Après « Loin » et « Des témoins ordinaires », « Exposition universelle » prolonge la recherche identitaire et formelle de Rachid Ouramdane, à travers une réflexion sur les esthétiques officielles. Corps-nation, corps-individu, statue ou fétu de paille, l’être humain face à la norme revendique des identités plurielles et polyphoniques. Une belle façon d’ouvrir la 9e édition des Latitudes contemporaines, festival plus que jamais en phase avec le monde.

Le point de départ de cette création, selon Rachid Ouramdane, était d’imaginer un « voyage libre dans l’histoire des rapports entre corps et pouvoir », de questionner la manière dont les idéologies politiques et sociales modèlent, voire formatent les esthétiques, les silhouettes et les attitudes. Quoi de mieux, effectivement, que reprendre et détourner les expositions universelles, face-à-face de nations, vitrines de cultures officielles, et donc figées ? Ce que tente de saisir Rachid Ouramdane, c’est le moment de tension identitaire que crée la mise en avant de ce qu’est, du point de vue de la force de l’État, sa civilisation.

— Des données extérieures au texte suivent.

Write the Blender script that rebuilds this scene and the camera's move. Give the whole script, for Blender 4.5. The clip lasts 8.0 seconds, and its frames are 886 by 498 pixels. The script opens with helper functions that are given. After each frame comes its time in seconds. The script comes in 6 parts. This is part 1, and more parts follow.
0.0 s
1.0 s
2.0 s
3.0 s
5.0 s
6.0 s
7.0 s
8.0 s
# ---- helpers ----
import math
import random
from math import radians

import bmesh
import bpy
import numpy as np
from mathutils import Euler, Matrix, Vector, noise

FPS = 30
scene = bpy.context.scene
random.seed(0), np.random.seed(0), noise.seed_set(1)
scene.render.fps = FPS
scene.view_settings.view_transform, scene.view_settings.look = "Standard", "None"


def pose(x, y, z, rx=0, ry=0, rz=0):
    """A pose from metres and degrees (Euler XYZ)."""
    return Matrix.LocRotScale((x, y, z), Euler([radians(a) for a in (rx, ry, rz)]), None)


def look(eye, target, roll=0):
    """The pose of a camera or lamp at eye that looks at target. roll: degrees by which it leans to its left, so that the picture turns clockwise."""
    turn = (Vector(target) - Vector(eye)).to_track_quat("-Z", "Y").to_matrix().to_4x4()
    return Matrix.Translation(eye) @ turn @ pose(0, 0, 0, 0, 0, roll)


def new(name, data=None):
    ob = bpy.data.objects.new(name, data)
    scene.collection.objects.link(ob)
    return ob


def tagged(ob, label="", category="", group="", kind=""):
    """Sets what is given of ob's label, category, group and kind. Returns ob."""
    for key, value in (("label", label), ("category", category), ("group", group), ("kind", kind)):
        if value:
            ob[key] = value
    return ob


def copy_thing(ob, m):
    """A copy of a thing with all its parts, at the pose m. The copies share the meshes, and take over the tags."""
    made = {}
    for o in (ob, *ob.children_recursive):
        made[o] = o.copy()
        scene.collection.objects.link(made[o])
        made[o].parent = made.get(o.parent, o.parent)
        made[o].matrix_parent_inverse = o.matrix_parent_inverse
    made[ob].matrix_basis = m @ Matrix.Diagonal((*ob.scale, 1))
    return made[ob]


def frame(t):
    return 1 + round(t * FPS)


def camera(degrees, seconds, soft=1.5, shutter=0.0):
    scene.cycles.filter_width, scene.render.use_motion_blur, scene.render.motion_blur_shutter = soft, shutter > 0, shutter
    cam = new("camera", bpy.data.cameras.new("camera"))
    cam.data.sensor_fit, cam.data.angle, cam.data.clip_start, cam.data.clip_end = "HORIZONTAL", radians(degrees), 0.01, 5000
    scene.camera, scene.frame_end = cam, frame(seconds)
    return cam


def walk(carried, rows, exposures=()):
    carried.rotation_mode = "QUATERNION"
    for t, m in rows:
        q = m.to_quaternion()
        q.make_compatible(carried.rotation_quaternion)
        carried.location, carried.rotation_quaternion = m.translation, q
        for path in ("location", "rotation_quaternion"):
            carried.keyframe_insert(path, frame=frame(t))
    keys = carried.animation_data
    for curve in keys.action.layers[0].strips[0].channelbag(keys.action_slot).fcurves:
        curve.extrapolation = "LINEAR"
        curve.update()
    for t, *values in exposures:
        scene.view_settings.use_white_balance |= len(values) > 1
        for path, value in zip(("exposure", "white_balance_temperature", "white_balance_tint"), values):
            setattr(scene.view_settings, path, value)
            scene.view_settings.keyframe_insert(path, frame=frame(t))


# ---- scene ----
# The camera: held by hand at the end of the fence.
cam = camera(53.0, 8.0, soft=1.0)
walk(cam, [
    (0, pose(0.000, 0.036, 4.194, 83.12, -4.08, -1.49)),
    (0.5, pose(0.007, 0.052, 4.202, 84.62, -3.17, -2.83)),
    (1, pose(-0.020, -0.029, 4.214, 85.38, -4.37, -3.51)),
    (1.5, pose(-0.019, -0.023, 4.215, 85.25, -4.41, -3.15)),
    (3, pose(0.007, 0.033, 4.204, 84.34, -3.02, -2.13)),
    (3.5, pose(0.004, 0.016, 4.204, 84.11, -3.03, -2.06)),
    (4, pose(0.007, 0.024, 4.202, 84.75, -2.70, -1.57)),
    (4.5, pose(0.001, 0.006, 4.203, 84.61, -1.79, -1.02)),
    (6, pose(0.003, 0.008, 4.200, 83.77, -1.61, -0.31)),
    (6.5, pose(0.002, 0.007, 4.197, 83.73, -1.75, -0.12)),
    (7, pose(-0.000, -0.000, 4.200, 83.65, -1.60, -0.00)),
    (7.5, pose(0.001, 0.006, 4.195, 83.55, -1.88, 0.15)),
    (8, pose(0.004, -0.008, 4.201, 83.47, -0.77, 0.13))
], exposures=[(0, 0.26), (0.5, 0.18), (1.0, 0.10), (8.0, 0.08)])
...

Ici, la musique, composée par Jean-Baptiste Julien qui intervient directement sur scène, a donc fonction de règle, mais aussi de condition à la libération du mouvement. L’ouverture est ainsi rythmée par le tic-tac implacable d’un métronome, dont le son semble rebondir jusqu’à envahir l’espace sonore. Dans un espace noir et blanc, technique et froid, le danseur est d’abord immobile sur un disque tournant, statue sous cloche qui commence à enchaîner avec lenteur gestes et postures martiales. Un état de corps succédant à son exact opposé, la statue se fragilise et le modèle se fendille. Pied à terre, le corps, revenu à la réalité, est pris de vertige.

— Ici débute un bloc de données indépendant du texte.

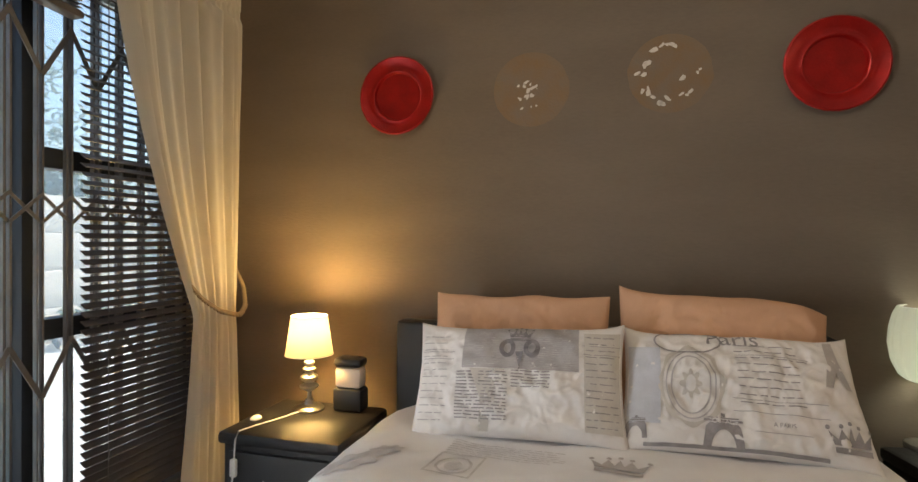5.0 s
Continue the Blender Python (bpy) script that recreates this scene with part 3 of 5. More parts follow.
# ---- printed motifs, laid on the cloth ----
def text_faces(text, size):
    """Flat faces of a word in Blender's own font: vertices and faces, centred."""
    cu = bpy.data.curves.new("word", "FONT")
    cu.body, cu.size, cu.align_x, cu.align_y, cu.resolution_u = text, size, "CENTER", "CENTER", 3
    ob = bpy.data.objects.new("word", cu)
    me = bpy.data.meshes.new_from_object(ob)
    vs, fs = [(v.co.x, v.co.y) for v in me.vertices], [tuple(p.vertices) for p in me.polygons]
    bpy.data.objects.remove(ob)
    bpy.data.curves.remove(cu)
    bpy.data.meshes.remove(me)
    return vs, fs


def rect_faces(w, h, nx=6, ny=4):
    vs = [(-w / 2 + w * i / nx, -h / 2 + h * j / ny) for i in range(nx + 1) for j in range(ny + 1)]
    fs = [(i * (ny + 1) + j, (i + 1) * (ny + 1) + j, (i + 1) * (ny + 1) + j + 1, i * (ny + 1) + j + 1) for i in range(nx) for j in range(ny)]
    return vs, fs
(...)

Comment questionner, critiquer physiquement et poétiquement le concept d’identité nationale ? En multipliant les points de vue sur une chose, en acceptant de montrer la réalité puis son exact envers, en choisissant, selon les mots de Rachid Ouramdane, « de créer du trouble » plutôt que d’affirmer une position univoque.

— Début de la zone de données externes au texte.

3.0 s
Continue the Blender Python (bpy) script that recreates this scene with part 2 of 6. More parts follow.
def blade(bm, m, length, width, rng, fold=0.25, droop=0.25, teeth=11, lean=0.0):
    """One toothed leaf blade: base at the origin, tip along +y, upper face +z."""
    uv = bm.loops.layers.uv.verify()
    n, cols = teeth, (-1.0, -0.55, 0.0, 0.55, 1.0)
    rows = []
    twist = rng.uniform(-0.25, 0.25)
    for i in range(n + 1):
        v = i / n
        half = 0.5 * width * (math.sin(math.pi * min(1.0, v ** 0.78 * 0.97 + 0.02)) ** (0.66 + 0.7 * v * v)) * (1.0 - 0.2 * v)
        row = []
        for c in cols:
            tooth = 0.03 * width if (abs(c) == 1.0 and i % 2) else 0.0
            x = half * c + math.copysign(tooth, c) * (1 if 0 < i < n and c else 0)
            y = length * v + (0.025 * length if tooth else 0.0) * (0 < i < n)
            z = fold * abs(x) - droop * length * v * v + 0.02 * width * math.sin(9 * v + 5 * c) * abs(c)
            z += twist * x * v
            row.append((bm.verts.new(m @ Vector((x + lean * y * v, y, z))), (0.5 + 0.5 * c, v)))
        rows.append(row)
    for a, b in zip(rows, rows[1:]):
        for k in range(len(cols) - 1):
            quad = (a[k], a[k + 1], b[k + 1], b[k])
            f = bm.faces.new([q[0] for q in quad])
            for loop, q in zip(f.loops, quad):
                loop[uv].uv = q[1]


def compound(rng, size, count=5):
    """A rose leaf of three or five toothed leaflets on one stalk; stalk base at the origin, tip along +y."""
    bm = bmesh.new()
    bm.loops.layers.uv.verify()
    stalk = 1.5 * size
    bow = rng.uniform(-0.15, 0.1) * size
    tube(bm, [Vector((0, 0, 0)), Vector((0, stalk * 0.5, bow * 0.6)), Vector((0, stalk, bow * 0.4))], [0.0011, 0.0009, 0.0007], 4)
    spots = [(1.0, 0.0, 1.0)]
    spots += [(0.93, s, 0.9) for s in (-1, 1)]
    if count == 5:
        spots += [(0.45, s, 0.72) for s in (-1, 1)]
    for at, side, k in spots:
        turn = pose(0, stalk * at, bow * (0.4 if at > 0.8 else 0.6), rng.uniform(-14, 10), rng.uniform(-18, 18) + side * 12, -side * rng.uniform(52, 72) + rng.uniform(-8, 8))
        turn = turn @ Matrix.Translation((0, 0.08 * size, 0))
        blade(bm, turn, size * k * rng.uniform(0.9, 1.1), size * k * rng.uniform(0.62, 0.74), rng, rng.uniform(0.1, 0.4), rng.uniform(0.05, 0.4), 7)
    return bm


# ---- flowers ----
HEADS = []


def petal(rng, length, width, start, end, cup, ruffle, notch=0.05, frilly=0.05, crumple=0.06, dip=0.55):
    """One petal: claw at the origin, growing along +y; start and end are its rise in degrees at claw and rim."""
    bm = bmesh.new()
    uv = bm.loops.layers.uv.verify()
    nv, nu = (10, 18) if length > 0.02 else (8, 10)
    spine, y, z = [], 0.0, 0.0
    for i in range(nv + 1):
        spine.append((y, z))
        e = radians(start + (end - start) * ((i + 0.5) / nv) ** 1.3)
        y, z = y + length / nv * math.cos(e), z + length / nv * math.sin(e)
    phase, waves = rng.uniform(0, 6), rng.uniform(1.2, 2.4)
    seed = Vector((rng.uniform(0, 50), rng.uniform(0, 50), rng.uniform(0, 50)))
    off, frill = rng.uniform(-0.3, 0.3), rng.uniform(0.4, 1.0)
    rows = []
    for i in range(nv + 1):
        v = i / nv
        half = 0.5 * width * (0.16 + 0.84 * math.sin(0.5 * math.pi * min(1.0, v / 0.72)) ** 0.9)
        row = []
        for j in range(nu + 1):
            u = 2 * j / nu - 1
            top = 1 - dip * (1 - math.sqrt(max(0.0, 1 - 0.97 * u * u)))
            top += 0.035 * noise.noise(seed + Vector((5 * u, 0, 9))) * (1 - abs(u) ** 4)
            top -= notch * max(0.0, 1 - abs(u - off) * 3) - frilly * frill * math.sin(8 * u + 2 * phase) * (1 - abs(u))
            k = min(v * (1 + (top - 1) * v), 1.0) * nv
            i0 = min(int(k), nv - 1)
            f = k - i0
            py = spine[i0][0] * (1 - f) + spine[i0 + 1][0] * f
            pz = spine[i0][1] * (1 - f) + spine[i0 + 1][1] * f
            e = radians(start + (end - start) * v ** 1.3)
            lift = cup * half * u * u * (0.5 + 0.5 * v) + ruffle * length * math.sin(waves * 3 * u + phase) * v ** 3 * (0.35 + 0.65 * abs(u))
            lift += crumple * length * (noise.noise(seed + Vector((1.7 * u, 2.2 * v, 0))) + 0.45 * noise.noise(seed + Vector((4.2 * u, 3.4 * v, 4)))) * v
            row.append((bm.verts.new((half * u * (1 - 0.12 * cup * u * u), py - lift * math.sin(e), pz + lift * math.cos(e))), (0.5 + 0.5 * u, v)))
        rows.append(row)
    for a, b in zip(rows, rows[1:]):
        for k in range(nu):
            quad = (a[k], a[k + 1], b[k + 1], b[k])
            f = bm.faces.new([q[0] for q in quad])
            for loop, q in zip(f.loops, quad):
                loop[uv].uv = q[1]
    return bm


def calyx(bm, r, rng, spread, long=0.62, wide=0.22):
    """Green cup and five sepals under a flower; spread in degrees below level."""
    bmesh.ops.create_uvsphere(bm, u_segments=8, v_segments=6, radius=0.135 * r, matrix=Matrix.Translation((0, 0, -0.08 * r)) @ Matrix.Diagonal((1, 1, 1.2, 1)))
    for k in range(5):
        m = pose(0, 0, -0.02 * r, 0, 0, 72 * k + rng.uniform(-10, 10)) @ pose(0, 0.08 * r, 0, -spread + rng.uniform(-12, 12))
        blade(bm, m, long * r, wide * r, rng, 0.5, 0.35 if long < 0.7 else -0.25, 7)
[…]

Devant, et presque contre son portrait démultiplié, le surhomme devient homme invisible, et puis, très vite, homme révolté. Après avoir atteint l’apogée du simulacre de parade militaire, les saluts et gestes martiaux se dérèglent, deviennent de plus en plus saccadés, au rythme d’une bataille intérieure, et au son d’un collage hétéroclite d’hymnes nationaux. Et parfois, les gestes raides s’assouplissent, se métissent, la danse et le corps se libèrent vraiment.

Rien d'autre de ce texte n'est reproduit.